Thursday, September 17, 2009

The last 10%

Let's lead off with the ridiculousness that I absolutely have to get off my chest: my running anecdotals on William's behavior! Here is just a small sampling of "Things William Does All Day" --

  • Rocks in my rocking chair
  • Shoves another student in the chest and yells, "Shut up!"
  • According to other students, says the "f word," the "d word" and the "h word"
  • Pushes past other students like they are bowling pins
  • Stands up on chairs
  • Hides in the closet
  • Throws himself to the ground, repeatedly
  • Rolls around on the ground
  • Somersaults
  • Cartwheels
  • Says, "Duh!" whenever someone else answers a question
  • Makes loud noises, randomly
  • Then tells other kids to shut up or be quiet
  • Fake farts
  • Throws index cards up in the air
  • Takes the caps off all the markers
  • Moves around all the magnets on the math word wall
  • Repeatedly sticks pencils into our broken pencil sharpener
  • Throws little bits of garbage at the other students and everywhere
In short, he is delightful! In the meantime, he has joined forces with another student, the closest he has come to a kindred spirit. This other student has, like, the worst case of undiagnosed ADD in the universe, and as much as I try to keep the two of them apart, somehow they always end up near each other. Actually, no matter where they are in the room, one of them will make a loud noise, and the other one will echo the same noise, and then my dominoes go falling around the room: first William, then Angelo, then Juan, then Kyle, then Jonathan.

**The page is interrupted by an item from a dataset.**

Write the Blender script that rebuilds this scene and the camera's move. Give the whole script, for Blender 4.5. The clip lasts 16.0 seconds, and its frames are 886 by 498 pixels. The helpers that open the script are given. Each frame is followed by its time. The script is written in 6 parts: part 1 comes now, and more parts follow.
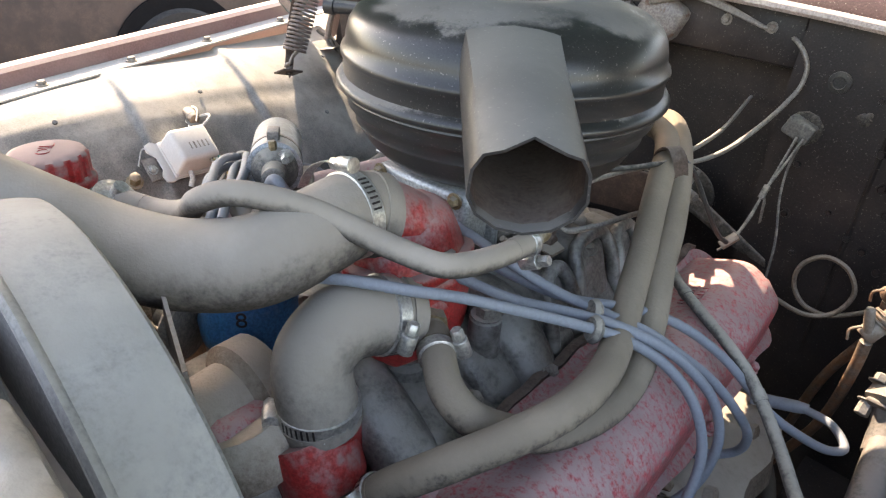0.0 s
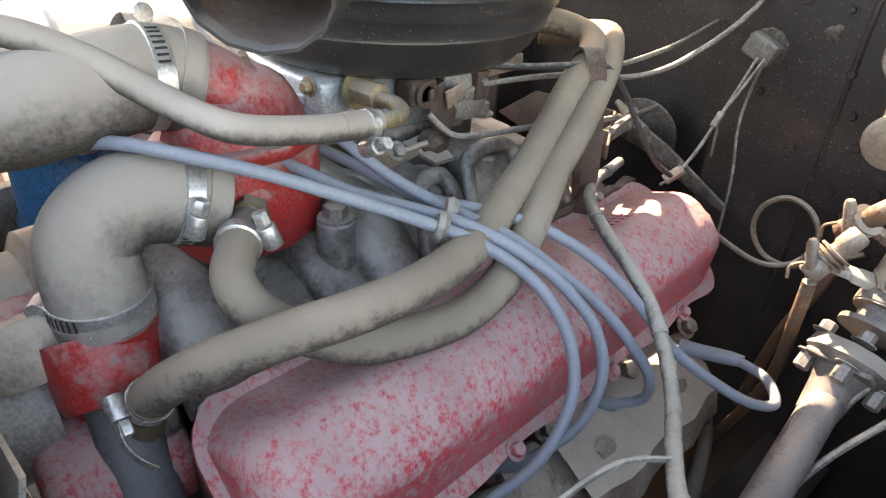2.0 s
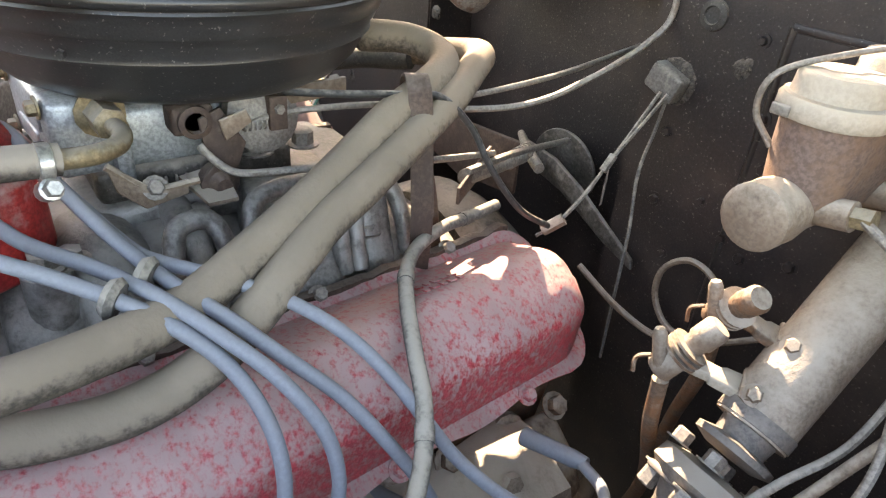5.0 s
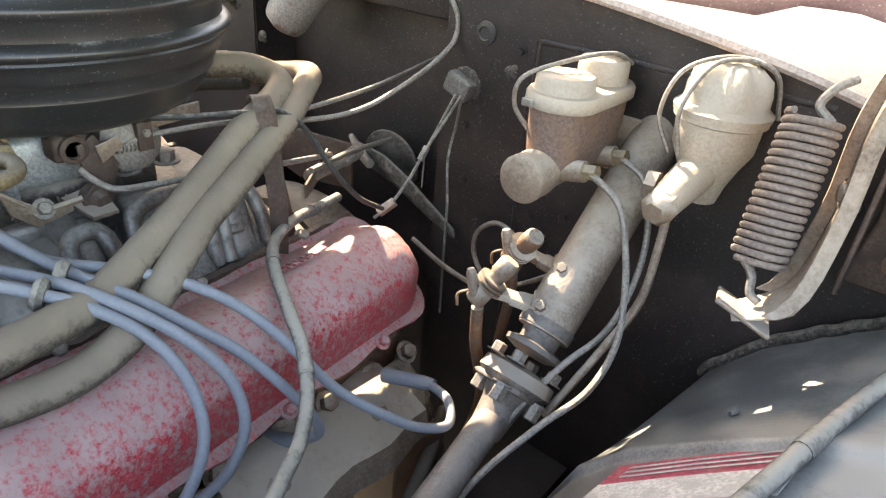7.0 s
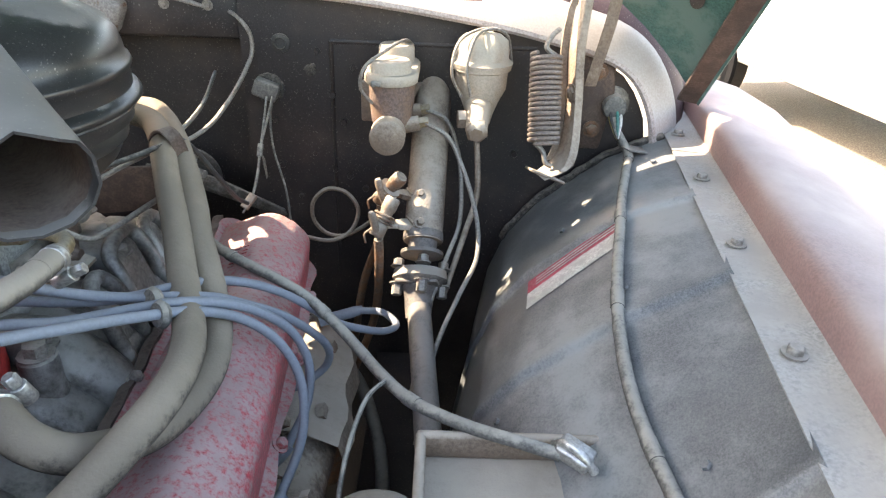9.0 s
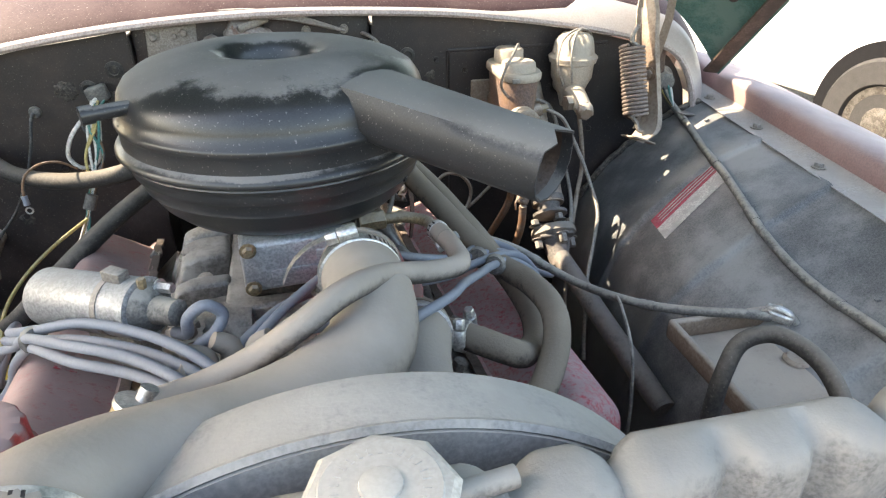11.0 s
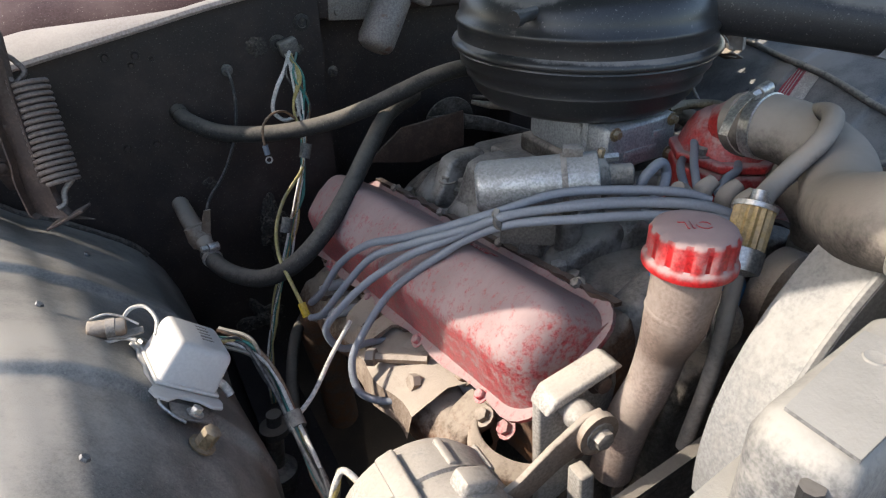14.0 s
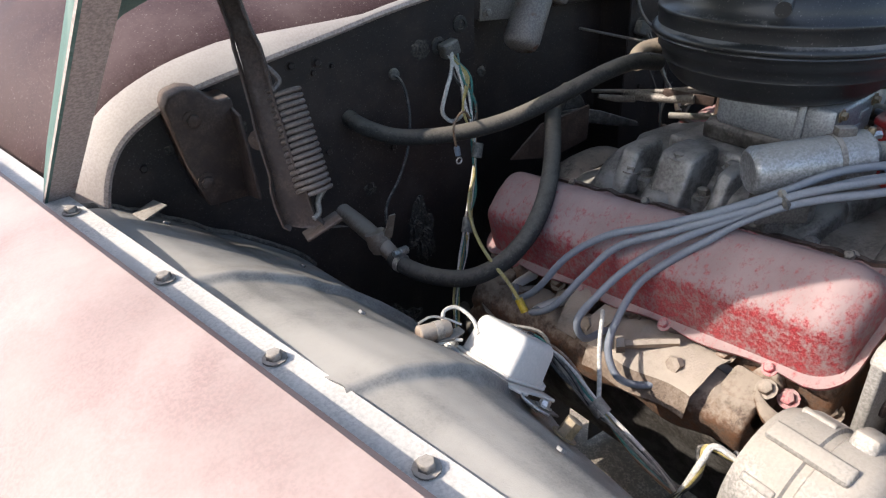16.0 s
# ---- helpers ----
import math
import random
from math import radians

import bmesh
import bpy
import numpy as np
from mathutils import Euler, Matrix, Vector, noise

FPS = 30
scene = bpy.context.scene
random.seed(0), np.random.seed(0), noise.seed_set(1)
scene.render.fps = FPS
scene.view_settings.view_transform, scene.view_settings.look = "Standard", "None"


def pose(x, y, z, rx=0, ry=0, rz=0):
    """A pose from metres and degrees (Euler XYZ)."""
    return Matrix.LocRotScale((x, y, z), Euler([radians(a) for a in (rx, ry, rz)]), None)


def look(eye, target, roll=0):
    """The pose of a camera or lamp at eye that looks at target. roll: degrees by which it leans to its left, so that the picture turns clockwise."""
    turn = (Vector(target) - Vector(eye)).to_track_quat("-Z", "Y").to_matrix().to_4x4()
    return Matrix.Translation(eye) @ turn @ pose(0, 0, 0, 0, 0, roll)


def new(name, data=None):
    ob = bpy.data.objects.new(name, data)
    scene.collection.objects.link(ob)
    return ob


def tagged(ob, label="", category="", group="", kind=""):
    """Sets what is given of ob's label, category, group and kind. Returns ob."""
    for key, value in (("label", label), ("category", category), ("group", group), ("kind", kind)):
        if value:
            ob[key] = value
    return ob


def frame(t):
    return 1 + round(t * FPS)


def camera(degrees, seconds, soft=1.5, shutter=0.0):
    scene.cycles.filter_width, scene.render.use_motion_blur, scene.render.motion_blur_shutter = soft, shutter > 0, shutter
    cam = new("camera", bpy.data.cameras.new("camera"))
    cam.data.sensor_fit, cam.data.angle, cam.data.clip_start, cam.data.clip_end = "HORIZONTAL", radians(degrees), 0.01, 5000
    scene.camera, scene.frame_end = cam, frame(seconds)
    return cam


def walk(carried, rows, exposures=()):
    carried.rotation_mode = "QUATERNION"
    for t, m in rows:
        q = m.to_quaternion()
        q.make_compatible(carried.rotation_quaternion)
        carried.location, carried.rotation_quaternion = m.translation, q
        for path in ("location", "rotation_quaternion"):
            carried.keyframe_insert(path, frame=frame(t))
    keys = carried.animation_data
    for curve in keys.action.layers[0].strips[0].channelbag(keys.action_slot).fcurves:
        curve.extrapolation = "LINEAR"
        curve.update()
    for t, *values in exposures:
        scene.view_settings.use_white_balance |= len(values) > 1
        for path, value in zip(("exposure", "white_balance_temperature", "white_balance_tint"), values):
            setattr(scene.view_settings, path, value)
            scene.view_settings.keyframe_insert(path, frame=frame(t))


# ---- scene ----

Literally 90% of my energy every day is focused on these two boys, which is an epic shame because the rest of my class is perfectly lovely. Sure, I have some wrigglers and some whiners, and some kids who call out and some kids who have trouble focusing, but William and Angelo are the energy-suckers of the bunch. Meanwhile, the school pyschologist is doing his best to get William's referral going, but first the school needed to test his vision and hearing, and -- are you ready for this? -- William messed with them. Mr. D came back to report that the hearing test lady thought William was just being uncooperative. So I took him aside and we had the following conversation:

Miss Brave: "William, remember when Miss F came to test your hearing?"
William, smiling and looking away: "Yes, and I couldn't hear nothing."
Miss Brave: "Well, that's what we have to figure out, because Miss F thought maybe you were just being your silly William self and you weren't really giving it your best effort. So she's going to come back tomorrow and try again, and you have to give it your best effort, because if you don't, Mom has to take you to a hearing doctor and I don't think you'll enjoy that."
William: "Yes I will! It's fun!"

Seriously, though, if he fails the hearing test, Mr. D tells me it could take a long time to get him tested by a doctor -- a long time that he would spend in my classroom, doing worse than absolutely nothing.

3 comments:

Ms. Peace said...

I really hope for your sake that he passes the hearing test. I couldn't get a child evaluated for 2 years. Yes, I said 2 YEARS because she failed the vision and hearing tests and her parents didn't follow up. It's really sad because she spent 2 years in general ed. first grade and it turned out that she was "cognitively disabled" (i.e. IQ below 75) and needed a 12-1 setting.

Pigtailed Teacher said...

My heart goes out to you Miss Brave. We have a similar kid at my school and although he made some improvements in his behavior last year, his teacher this year still has to deal with him a lot! All his behavior problems make it hard to figure out what sort of academic problems he has. My co-worker is trying all she can not to be too stressed out by him. She's taken up running again, added plants to the classroom, and I think she was investing in some lavender air fresheners for her desk. All I can say is document William's behavior and your attempts to help him, and keep reaching out to others for support! Good luck.
Pigtailed Teacher

mrs_daisy said...

Uggghh that is so annoying...YOU know he can hear perfectly well and he is just messing with them! I had a child my first year who had a legitimate hearing issue (as in, like, couldn't distinguish anything without the assistance of hearing aids) and his mom flat-out would not take him to the doctor. The school's hearing person made appointments for her but she just never showed up. Finally the hearing person arranged for a school bus to come to our school to pick him (and me! I got to go as his chaperone! Wheeee!) up to take him to the hearing lady's office to get him all tested. Major pain because until we got all that done, nothing else could take place-no interventions, no aides, nada. Once he had the hearing test and we confirmed that he was, in fact, quite hearing impaired he was placed in a special class at a special school in less than a month. It took from September until February to get to that point. Going through the "proper channels?" Yeah, it SUCKS!